### What the exercise asks
Take the lines from the one bearing "# ---- helpers" to the one bearing "scene.render.fps = FPS", inclusive, and reproduce them exactly; include no other line.

### Input material

|---|

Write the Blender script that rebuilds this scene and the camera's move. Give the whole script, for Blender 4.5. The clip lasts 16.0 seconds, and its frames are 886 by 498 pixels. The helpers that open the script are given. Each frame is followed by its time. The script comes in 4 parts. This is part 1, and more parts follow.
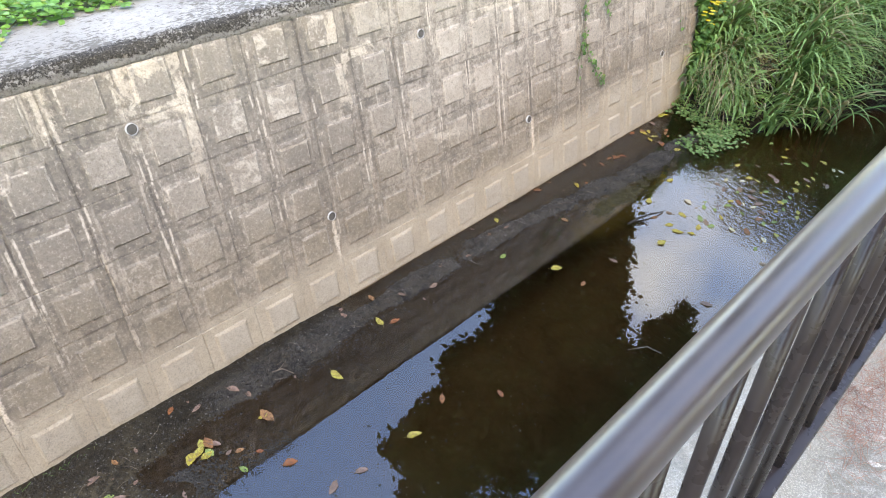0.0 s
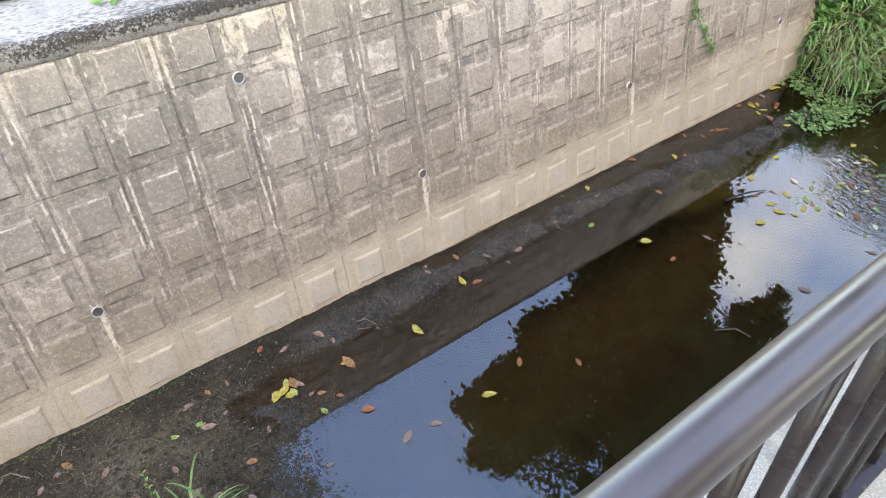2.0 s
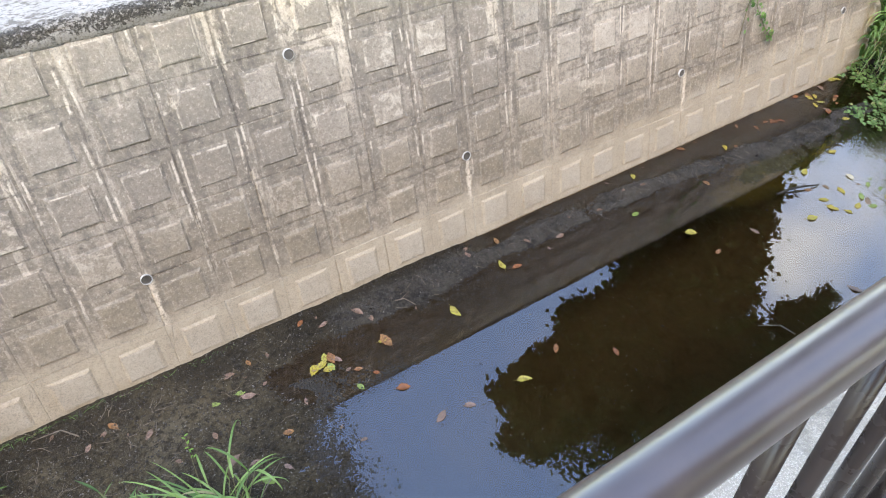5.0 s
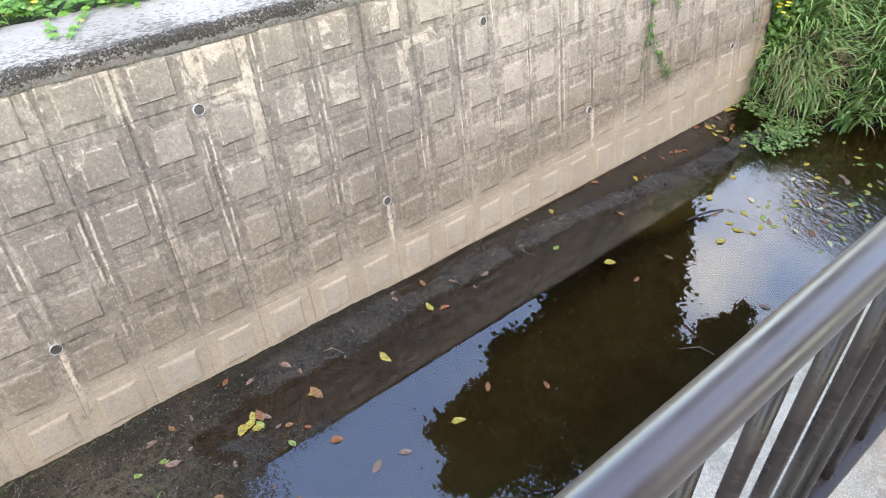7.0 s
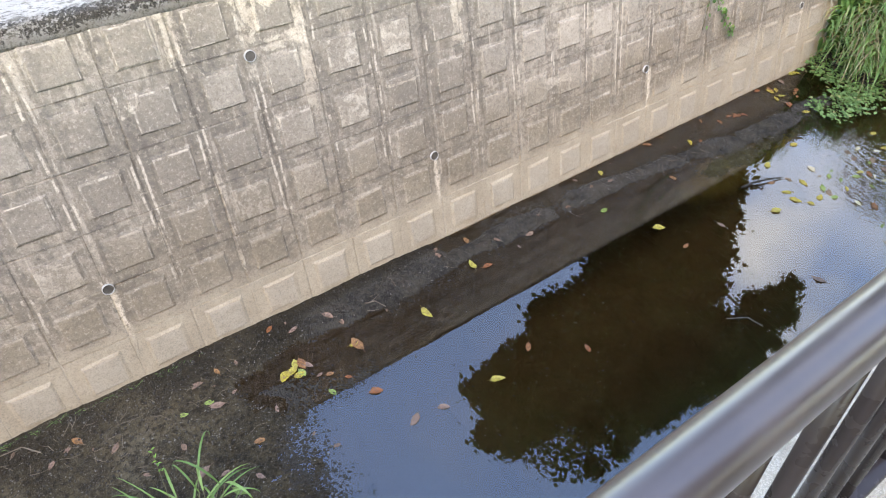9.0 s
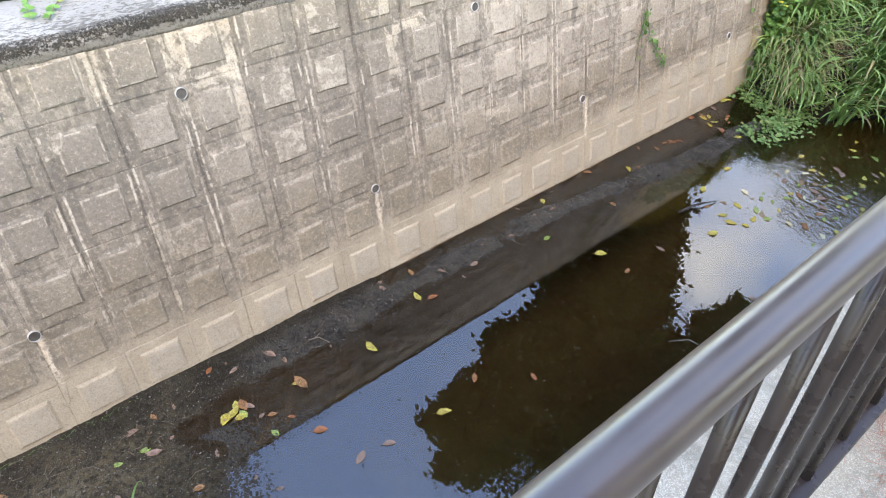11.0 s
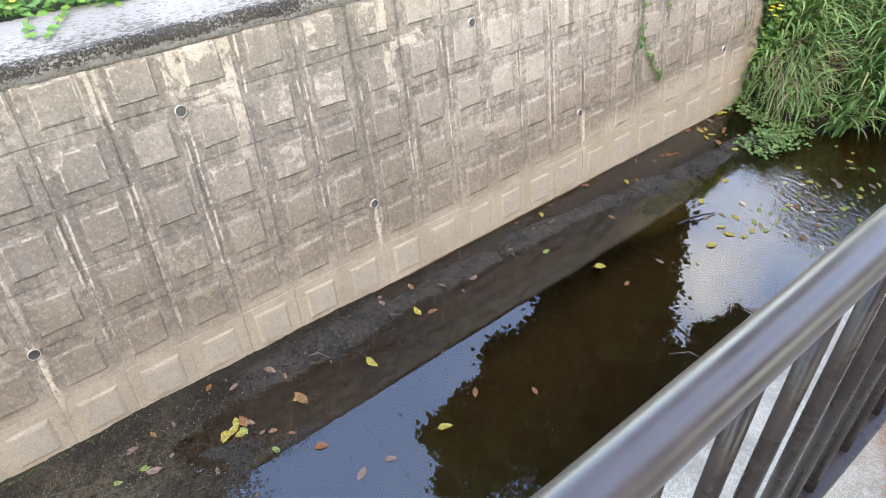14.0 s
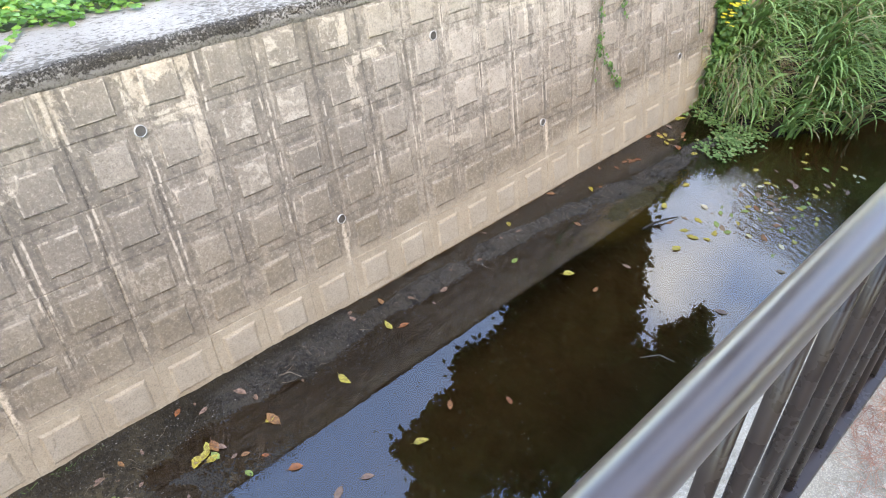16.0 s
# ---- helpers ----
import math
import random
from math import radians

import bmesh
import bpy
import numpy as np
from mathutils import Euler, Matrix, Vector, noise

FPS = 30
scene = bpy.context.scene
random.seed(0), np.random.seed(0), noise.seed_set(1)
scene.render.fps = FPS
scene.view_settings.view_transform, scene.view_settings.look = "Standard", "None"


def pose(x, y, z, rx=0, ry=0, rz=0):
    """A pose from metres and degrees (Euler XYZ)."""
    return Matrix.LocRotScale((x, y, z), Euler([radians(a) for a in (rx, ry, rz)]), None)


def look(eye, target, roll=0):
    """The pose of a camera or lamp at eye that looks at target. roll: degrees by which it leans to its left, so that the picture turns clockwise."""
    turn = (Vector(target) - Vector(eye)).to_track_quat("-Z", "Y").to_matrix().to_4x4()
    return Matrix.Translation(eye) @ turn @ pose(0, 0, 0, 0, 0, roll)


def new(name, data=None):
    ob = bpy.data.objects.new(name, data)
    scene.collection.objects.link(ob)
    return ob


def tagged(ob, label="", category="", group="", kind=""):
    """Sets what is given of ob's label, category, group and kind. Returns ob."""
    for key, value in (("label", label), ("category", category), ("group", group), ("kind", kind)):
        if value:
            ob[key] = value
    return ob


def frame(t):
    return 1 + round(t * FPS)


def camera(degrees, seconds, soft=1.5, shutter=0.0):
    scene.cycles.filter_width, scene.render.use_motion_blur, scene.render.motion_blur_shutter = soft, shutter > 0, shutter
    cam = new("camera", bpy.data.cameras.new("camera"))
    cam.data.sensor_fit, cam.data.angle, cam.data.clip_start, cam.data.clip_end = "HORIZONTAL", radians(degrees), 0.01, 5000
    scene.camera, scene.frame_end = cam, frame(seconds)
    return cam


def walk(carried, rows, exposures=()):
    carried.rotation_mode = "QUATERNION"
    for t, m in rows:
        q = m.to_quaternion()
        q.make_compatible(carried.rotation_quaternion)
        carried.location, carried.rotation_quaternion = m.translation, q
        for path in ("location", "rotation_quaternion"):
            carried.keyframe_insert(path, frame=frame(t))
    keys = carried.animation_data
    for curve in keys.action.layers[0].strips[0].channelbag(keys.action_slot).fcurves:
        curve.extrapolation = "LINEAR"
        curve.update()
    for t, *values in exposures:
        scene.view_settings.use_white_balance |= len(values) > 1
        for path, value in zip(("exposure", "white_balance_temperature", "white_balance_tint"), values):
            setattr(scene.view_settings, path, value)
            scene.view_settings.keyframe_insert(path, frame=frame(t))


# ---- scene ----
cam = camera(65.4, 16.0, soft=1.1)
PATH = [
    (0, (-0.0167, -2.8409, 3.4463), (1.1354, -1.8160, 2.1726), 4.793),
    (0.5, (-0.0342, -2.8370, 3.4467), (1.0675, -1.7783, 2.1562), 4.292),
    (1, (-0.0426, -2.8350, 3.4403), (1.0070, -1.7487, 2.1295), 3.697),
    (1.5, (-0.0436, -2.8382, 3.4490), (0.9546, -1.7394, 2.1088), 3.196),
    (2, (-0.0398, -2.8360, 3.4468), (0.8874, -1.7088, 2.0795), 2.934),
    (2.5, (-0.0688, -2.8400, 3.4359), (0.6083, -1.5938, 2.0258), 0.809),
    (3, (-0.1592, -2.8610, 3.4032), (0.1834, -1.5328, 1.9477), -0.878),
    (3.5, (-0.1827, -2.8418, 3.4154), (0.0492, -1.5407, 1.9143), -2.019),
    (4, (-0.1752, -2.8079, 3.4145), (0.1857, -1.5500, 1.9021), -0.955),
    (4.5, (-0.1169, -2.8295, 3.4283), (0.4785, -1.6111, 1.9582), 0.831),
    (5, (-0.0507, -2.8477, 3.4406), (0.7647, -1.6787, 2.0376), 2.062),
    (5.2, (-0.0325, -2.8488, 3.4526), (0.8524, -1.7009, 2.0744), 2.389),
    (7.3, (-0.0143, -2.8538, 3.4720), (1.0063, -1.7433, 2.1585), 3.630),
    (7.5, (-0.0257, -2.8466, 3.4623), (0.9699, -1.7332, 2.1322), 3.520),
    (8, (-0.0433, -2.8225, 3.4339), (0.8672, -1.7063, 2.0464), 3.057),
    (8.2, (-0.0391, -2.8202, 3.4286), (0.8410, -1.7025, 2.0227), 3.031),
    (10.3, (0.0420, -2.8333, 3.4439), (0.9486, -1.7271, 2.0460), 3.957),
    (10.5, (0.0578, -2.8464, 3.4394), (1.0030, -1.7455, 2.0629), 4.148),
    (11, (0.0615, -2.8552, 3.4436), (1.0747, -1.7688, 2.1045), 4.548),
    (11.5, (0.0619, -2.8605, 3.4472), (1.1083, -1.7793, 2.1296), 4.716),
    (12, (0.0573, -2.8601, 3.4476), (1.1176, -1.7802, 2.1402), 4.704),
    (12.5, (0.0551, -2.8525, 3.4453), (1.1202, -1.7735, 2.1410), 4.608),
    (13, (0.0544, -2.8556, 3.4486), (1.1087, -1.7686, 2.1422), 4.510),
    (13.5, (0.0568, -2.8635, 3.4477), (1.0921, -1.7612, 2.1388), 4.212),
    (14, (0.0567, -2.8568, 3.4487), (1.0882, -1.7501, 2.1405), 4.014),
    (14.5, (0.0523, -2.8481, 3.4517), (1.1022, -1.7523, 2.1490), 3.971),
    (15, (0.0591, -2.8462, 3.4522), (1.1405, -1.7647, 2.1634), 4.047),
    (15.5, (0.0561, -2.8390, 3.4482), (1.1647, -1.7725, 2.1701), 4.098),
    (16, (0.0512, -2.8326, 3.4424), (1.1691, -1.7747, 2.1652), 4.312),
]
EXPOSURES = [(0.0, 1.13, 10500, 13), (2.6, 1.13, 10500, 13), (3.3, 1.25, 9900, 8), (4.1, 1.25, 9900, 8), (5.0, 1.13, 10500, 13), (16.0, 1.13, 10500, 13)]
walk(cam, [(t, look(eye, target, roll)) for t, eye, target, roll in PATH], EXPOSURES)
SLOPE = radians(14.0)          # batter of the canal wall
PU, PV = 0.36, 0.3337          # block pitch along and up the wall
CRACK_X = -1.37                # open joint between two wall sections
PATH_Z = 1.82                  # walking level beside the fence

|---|

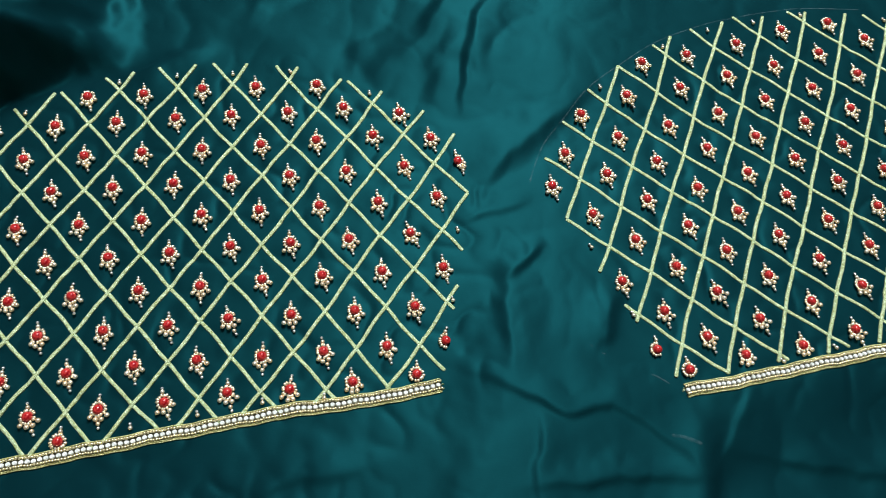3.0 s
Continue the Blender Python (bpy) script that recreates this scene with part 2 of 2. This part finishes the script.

|---|

### Answer to this exercise
# ---- helpers ----
import math
import random
from math import radians

import bmesh
import bpy
import numpy as np
from mathutils import Euler, Matrix, Vector, noise

FPS = 30
scene = bpy.context.scene
random.seed(0), np.random.seed(0), noise.seed_set(1)
scene.render.fps = FPS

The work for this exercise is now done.